======== Data extract
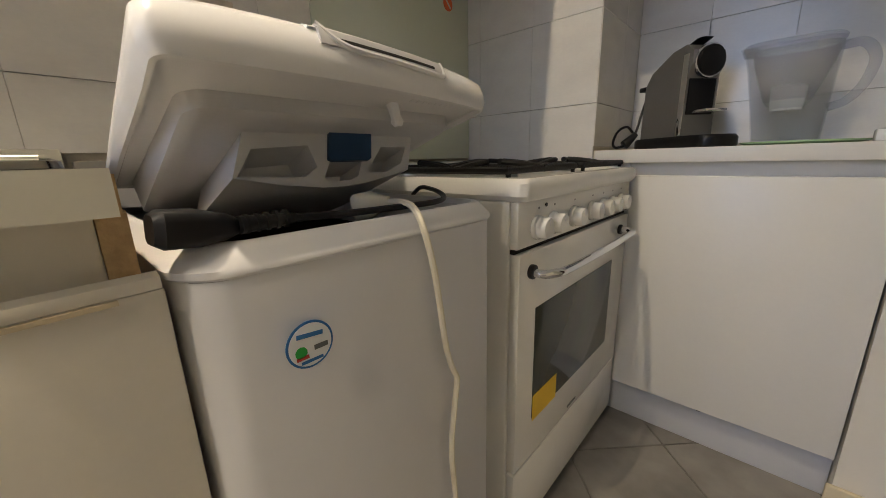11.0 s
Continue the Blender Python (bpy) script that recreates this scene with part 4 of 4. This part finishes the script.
OUT = block_outline()
rows = [[block_point(y * 1.0, z, d) for y, z in OUT] for d in (0.002, 0.03, 0.20)]
rows.append([block_point(y * 0.9, -0.059 + (z + 0.059) * 0.6, 0.25) for y, z in OUT])
bm = rings(rows, closed_ends=False)
bm.faces.new([bm.verts.new(p) for p in rows[-1]])
block = part("moulding_block", turned(bm, LM), PLASTG, inner)
cuts = [(0.1335, 0.030), (0.030, -0.036), (-0.036, -0.1195)]
holes = [((0.112, -0.080), (0.048, -0.076), (0.037, -0.099), (0.053, -0.109), (0.129, -0.106)), ((0.020, -0.0945), (-0.028, -0.0945), (-0.022, -0.112), (-0.010, -0.116), (0.030, -0.116)), ((-0.061, -0.077), (-0.106, -0.077), (-0.098, -0.098), (-0.070, -0.109), (-0.036, -0.108))]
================
» Directions
Each line of the material must be retyped exactly, except that images are omitted.

» Response
11.0 s
Continue the Blender Python (bpy) script that recreates this scene with part 4 of 4. This part finishes the script.
OUT = block_outline()
rows = [[block_point(y * 1.0, z, d) for y, z in OUT] for d in (0.002, 0.03, 0.20)]
rows.append([block_point(y * 0.9, -0.059 + (z + 0.059) * 0.6, 0.25) for y, z in OUT])
bm = rings(rows, closed_ends=False)
bm.faces.new([bm.verts.new(p) for p in rows[-1]])
block = part("moulding_block", turned(bm, LM), PLASTG, inner)
cuts = [(0.1335, 0.030), (0.030, -0.036), (-0.036, -0.1195)]
holes = [((0.112, -0.080), (0.048, -0.076), (0.037, -0.099), (0.053, -0.109), (0.129, -0.106)), ((0.020, -0.0945), (-0.028, -0.0945), (-0.022, -0.112), (-0.010, -0.116), (0.030, -0.116)), ((-0.061, -0.077), (-0.106, -0.077), (-0.098, -0.098), (-0.070, -0.109), (-0.036, -0.108))]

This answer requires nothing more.